Her partner also bikes to work. He’s a sportier cyclist, who often takes the long way round as part of training for big races, while Alice happily rides in work clothes:
“It’s a good thing to show people that even if you are not a super serious cyclist, it’s still a good mode of transport,” she says.
“Hopefully it shows people it’s kind of achievable for everyone. It’s attainable – you can get a bike and be comfortable on your bike.”
“I think it really aids in the work-life balance scenario. If your commute from A to B provides a little bit of exercise, it’s a win-win for everyone.”
2. Mat Collins, who recently blogged for us about tactical urbanism, commutes from Chatswood on the shore to Pitt St in the city, a distance of 10.8km that takes him an average of 40 minutes. Some days he carpools (in a company car, in the mass transit lane) and then catches a bus home; other days he jumps on the ferry with his distinctive electric bike.
Carpooling is faster than the return bus; but both average out to about the same as the ferry plus bike, so it’s all much of a muchness. Mat enjoys the exercise of going by bike, and has an electric bike which helps with the hills at both ends.
As a strong supporter of “active transport”, he applies discretion over that use.
“It depends where I am. When I’m around cars, I use the battery more, but when I’m around pedestrians I turn it off so I’m going slower.”
Like the rest of us, Mat is thinking about how dramatically things will change once the missing link is built:
[He] can’t wait for the SkyPath cycling and pedestrian link to be built across the harbour bridge next year, subject to the resolution of appeals to Environment Court against a decision of planning commissioners to approve the project.
Even though that is likely to come with a toll of up to $3 each way, it will still be cheaper than catching ferries.
“The intention is, once SkyPath gets built, I’ll be [biking to work] the majority of the time,” he says.
And he shares a vision of a city centre that’s relatively free of cars – Queen St “teeming with pedestrians”, for example:
“If you asked me seven years ago, I would have said absolutely not, that cars are essential for getting around.”

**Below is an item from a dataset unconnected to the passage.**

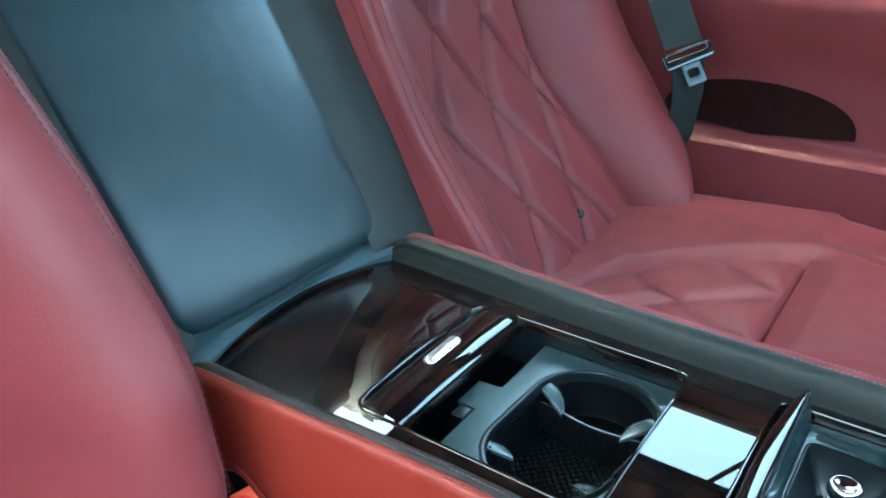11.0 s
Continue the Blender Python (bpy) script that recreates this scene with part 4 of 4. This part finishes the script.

But there’s been a paradigm shift. When you actually stop and look around at what cars are doing to our city and environment, they make it a really unattractive place to be, and we allocate so much space to them.”
3. And the third bike-commuter in the article, Matt Lowrie, whom you might know from TransportBlog, surely wins the prize for most planet-friendly and exercise-intensive commute. Four days a week, he takes the train and the bus from Henderson, via downtown, to Takapuna. But once a week he rides “over the top”, via Upper Harbour Drive.
Amazingly, the bike ride takes him an hour and fifteen minutes each way – which is still five minutes faster than doing it by public transport. Epic effort, Matt!